Quels conseils donnez-vous aux utilisateurs des réseaux sociaux pour se protéger des fake news dans la période actuelle (et pour s’informer correctement)?
Malheureusement, cela est de plus en plus compliqué car ces fake news sont reprises par des comptes qu’on pouvait penser sérieux. Il y a quelques années, sur Twitter, un compte qui était certifié était gage de sérieux. Un député faisait attention à ce qu’il publiait. Aujourd’hui, on est dans un tel besoin de réactivité que les politiques veulent réagir tout de suite. Il y a une co-intoxication entre les comptes non sérieux qui se font passer pour des comptes sérieux, les politiques qui veulent absolument satisfaire un électorat.

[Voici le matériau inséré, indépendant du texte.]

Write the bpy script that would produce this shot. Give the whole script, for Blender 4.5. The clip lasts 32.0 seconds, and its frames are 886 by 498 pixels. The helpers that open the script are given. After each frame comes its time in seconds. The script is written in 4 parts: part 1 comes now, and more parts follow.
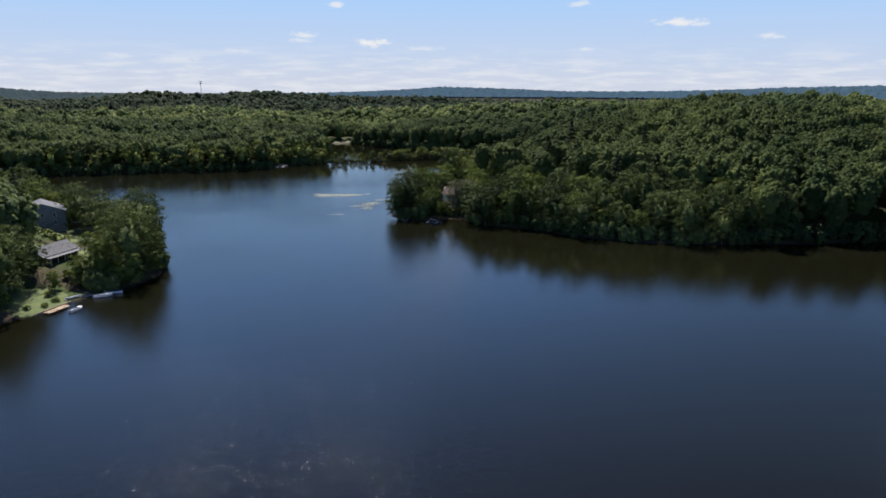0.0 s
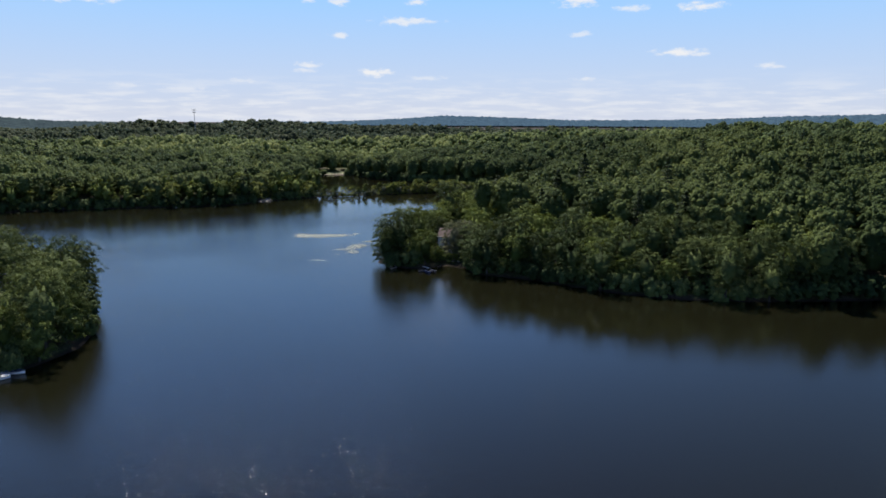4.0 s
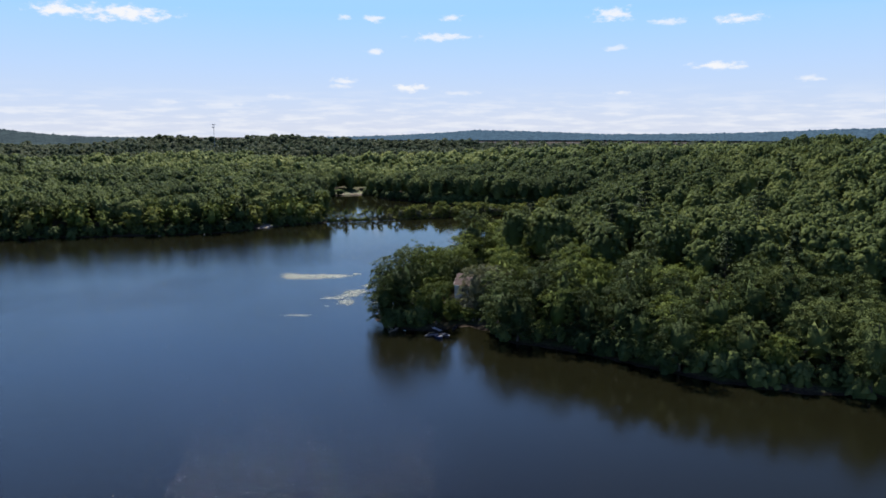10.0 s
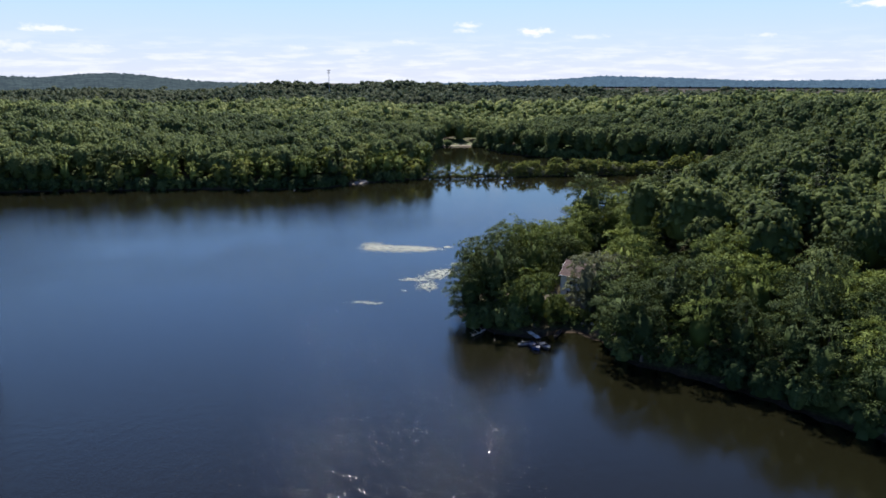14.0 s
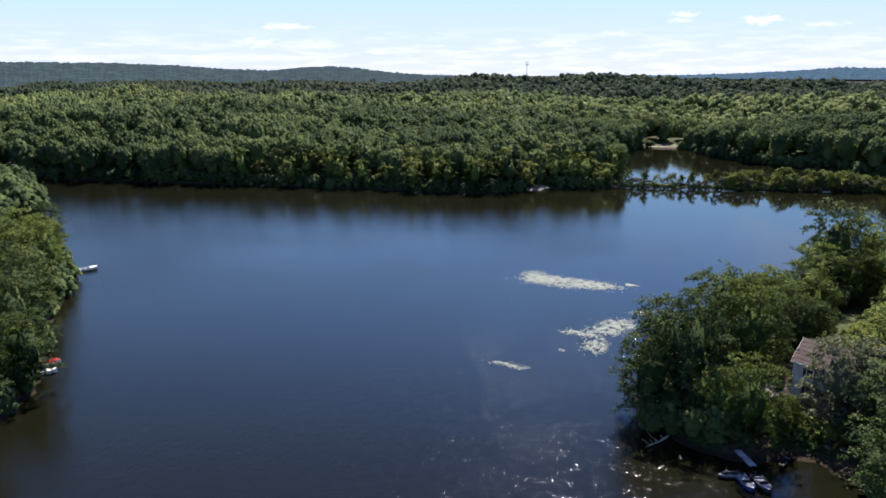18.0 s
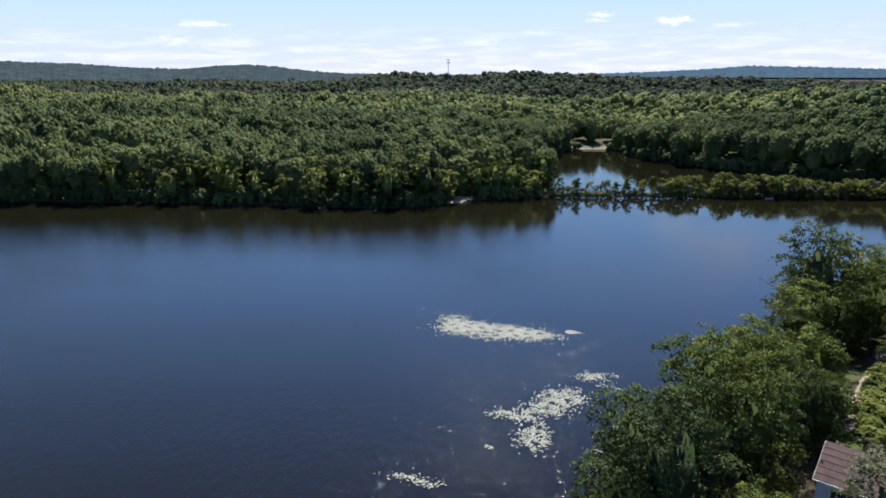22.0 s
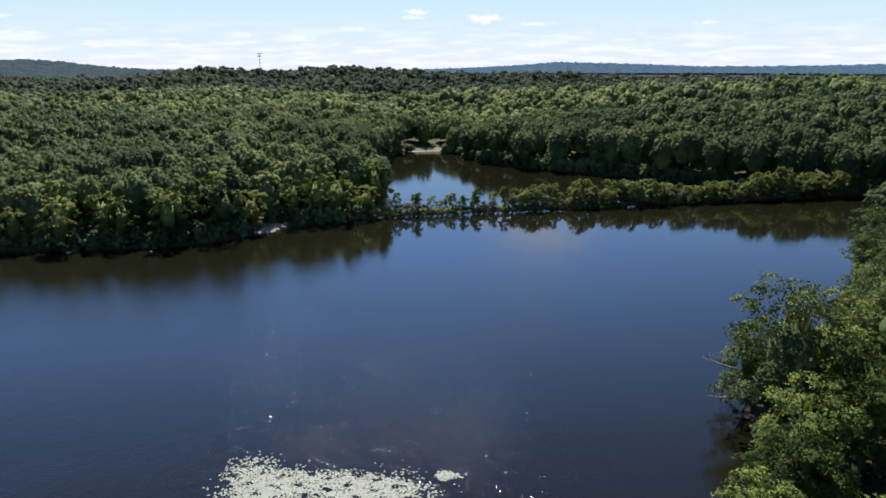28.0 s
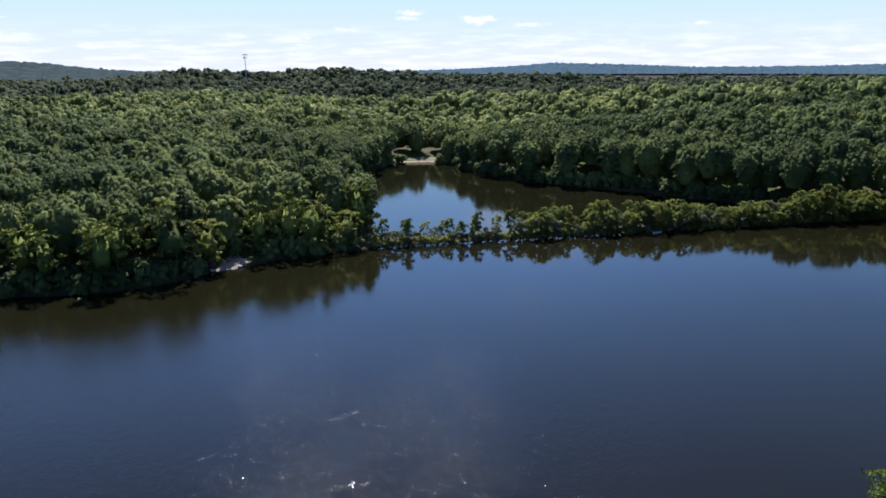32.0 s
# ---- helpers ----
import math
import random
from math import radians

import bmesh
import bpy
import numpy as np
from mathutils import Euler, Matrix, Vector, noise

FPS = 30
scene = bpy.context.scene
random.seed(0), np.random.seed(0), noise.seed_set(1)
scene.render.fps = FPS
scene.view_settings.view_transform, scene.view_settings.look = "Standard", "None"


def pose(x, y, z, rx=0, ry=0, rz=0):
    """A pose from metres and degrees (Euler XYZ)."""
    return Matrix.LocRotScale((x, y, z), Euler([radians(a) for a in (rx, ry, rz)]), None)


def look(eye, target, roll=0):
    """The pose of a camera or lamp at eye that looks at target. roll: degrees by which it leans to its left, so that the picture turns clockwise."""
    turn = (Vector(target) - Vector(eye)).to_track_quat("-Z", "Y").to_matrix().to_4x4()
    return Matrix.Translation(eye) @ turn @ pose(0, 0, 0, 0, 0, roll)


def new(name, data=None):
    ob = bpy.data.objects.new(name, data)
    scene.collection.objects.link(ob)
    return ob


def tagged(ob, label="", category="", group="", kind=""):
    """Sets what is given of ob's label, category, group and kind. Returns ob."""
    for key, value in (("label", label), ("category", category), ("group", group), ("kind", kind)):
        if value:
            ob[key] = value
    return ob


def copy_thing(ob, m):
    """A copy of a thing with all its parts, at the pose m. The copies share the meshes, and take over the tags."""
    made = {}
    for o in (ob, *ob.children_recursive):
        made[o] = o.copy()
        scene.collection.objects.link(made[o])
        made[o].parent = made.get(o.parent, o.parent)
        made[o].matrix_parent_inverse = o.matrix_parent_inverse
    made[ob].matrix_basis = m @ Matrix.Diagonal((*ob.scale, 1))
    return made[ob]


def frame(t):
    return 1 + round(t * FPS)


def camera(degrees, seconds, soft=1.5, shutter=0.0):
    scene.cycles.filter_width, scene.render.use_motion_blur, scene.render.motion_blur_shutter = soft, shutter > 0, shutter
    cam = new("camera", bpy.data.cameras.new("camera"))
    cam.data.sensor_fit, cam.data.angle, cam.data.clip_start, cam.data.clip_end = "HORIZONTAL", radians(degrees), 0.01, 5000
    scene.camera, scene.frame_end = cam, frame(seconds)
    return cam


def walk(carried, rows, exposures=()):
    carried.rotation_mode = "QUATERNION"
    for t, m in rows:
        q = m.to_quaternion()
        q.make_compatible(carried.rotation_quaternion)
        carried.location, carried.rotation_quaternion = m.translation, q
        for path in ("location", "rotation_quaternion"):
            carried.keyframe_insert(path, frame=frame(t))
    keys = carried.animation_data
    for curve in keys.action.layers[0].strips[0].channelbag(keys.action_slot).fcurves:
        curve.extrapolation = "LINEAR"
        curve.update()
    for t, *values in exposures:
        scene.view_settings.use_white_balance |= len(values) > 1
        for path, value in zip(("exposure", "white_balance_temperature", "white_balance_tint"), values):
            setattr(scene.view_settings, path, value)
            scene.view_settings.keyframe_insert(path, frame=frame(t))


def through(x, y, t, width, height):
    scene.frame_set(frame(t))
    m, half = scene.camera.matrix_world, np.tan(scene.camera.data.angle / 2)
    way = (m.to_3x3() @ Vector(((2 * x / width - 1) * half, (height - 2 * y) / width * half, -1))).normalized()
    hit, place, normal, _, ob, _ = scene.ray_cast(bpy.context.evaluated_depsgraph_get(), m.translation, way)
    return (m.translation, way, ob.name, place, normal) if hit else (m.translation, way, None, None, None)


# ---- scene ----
import itertools

# ---- camera and its walk ----
cam = camera(65.47, 32.0, soft=1.7)
# seconds, x, y, z, heading to the left of +y, tilt up, roll (degrees)
ROWS = [
    (0.0, 0.00, 0.00, 55.24, -6.04, -13.43, 0.21),
    (0.5, 0.90, 4.83, 55.17, -6.04, -15.12, 0.21),
    (1.0, 1.80, 9.69, 55.12, -6.04, -17.03, 0.17),
    (1.5, 2.70, 14.60, 55.05, -6.01, -17.56, 0.17),
    (2.0, 3.56, 19.53, 54.99, -6.00, -17.45, 0.19),
    (2.5, 4.41, 24.46, 54.98, -5.95, -16.20, 0.19),
    (3.0, 5.25, 29.43, 54.98, -5.91, -14.55, 0.27),
    (3.5, 6.11, 34.47, 54.87, -5.87, -12.88, 0.24),
    (4.0, 6.98, 39.55, 54.77, -5.83, -11.13, 0.20),
    (4.5, 7.85, 44.67, 54.65, -5.78, -9.38, 0.19),
    (5.0, 8.70, 49.77, 54.55, -5.76, -7.90, -0.18),
    (5.5, 9.54, 54.87, 54.44, -5.77, -6.91, -0.34),
    (6.0, 10.38, 59.97, 54.34, -5.78, -6.66, -0.27),
    (6.5, 11.22, 65.10, 54.24, -5.79, -7.34, -0.07),
    (7.0, 12.08, 70.25, 54.14, -5.78, -9.18, -0.02),
    (7.5, 12.96, 75.39, 54.06, -5.80, -10.06, -0.09),
    (8.0, 13.89, 80.56, 54.01, -5.80, -10.04, -0.07),
    (8.5, 14.85, 85.77, 53.94, -5.52, -10.05, -0.03),
    (9.0, 15.83, 91.00, 53.95, -5.06, -10.02, -0.01),
    (9.5, 16.79, 96.23, 53.95, -4.35, -10.03, -0.01),
    (10.0, 17.73, 101.44, 53.93, -3.02, -9.96, -0.04),
    (10.5, 18.63, 106.68, 53.89, -1.69, -9.94, -0.01),
    (11.0, 19.53, 111.91, 53.84, -0.66, -9.90, 0.05),
    (11.5, 20.36, 117.15, 53.78, 0.29, -9.90, -0.06),
    (12.0, 21.09, 122.43, 53.72, 1.43, -9.91, -0.11),
    (12.5, 21.73, 127.73, 53.69, 3.14, -9.90, -0.07),
    (13.0, 22.27, 133.05, 53.66, 4.86, -10.97, -0.02),
    (13.5, 22.71, 138.38, 53.59, 5.98, -13.07, -0.12),
    (14.0, 22.98, 143.73, 53.58, 6.94, -14.26, -0.06),
    (14.5, 23.12, 149.10, 53.56, 8.08, -14.77, -0.05),
    (15.0, 23.14, 154.48, 53.55, 9.73, -14.87, -0.16),
    (15.5, 23.07, 159.87, 53.51, 12.23, -14.80, -0.33),
    (16.0, 22.92, 165.24, 53.43, 15.91, -14.81, -0.19),
    (16.5, 22.63, 170.64, 53.32, 16.95, -14.81, -0.13),
    (17.0, 22.18, 176.09, 53.19, 17.31, -14.79, -0.19),
    (17.5, 21.64, 181.47, 53.04, 22.12, -14.78, -0.24),
    (18.0, 21.03, 186.73, 52.86, 23.46, -14.79, -0.30),
    (18.5, 20.23, 191.90, 52.77, 23.63, -14.78, -0.40),
    (19.0, 19.30, 196.98, 52.76, 23.63, -14.76, -0.37),
    (19.5, 18.29, 201.96, 52.72, 23.59, -14.72, -0.37),
    (20.0, 17.27, 206.76, 52.65, 23.54, -14.74, -0.38),
    (20.5, 16.20, 211.35, 52.55, 23.48, -14.78, -0.36),
    (21.0, 15.08, 215.79, 52.35, 22.94, -14.83, -0.35),
    (21.5, 13.86, 220.20, 52.12, 20.33, -14.88, -0.31),
    (22.0, 12.55, 224.64, 51.87, 17.34, -14.92, -0.30),
    (22.5, 11.23, 229.19, 51.61, 15.19, -14.97, -0.19),
    (23.0, 9.96, 233.79, 51.38, 13.22, -15.05, -0.13),
    (23.5, 8.75, 238.50, 51.15, 11.34, -15.11, -0.07),
    (24.0, 7.65, 243.23, 50.93, 9.48, -15.15, -0.01),
    (24.5, 6.64, 247.94, 50.70, 7.98, -15.18, -0.02),
    (25.0, 5.73, 252.60, 50.51, 7.26, -15.24, -0.10),
    (25.5, 4.84, 257.24, 50.36, 6.42, -15.24, -0.01),
    (26.0, 4.06, 261.93, 50.22, 5.52, -15.25, 0.02),
    (26.5, 3.41, 266.62, 50.10, 4.63, -15.26, 0.00),
    (27.0, 2.83, 271.32, 49.98, 3.84, -15.26, -0.05),
    (27.5, 2.40, 275.99, 49.84, 3.24, -15.27, -0.14),
    (28.0, 2.08, 280.59, 49.70, 2.91, -15.27, -0.16),
    (28.5, 1.83, 285.13, 49.56, 2.81, -15.28, -0.20),
    (29.0, 1.59, 289.67, 49.50, 2.79, -15.27, -0.24),
    (29.5, 1.38, 294.19, 49.57, 2.73, -15.28, -0.27),
    (30.0, 1.11, 298.74, 49.74, 2.67, -15.29, -0.31),
    (30.5, 0.89, 303.21, 49.88, 2.62, -15.29, -0.33),
    (31.0, 0.66, 307.65, 49.99, 2.59, -15.26, -0.33),
    (31.5, 0.42, 312.08, 50.05, 2.58, -15.23, -0.29),
    (32.0, 0.20, 316.44, 50.05, 2.47, -15.20, -0.29),
]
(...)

Ce n’est pas parce qu’on a une information qui est largement diffusée qu’elle est vraie, ce n’est pas parce qu’on a une information qui vient d’un compte avec un badge bleu qu’elle est vraie, ce n’est pas parce qu’on a une information mise en ligne par un politique qu’elle est vraie …
Il faut essayer de recouper les sources à sa façon. Si on se dit qu’un média est potentiellement engagé, ou a une volonté militante, alors il faut multiplier les médias. Il faut lire des médias qui ont des équipes sur le terrain, des médias internationaux, des médias britanniques. Il faut essayer d’avoir le plus de sources possibles pour essayer d’y voir clair. Dans un conflit comme celui-là, c’est extrêmement difficile. Honnêtement, pour le citoyen, on est à une période très compliquée. Je crois qu’il faut un retour aux fondamentaux.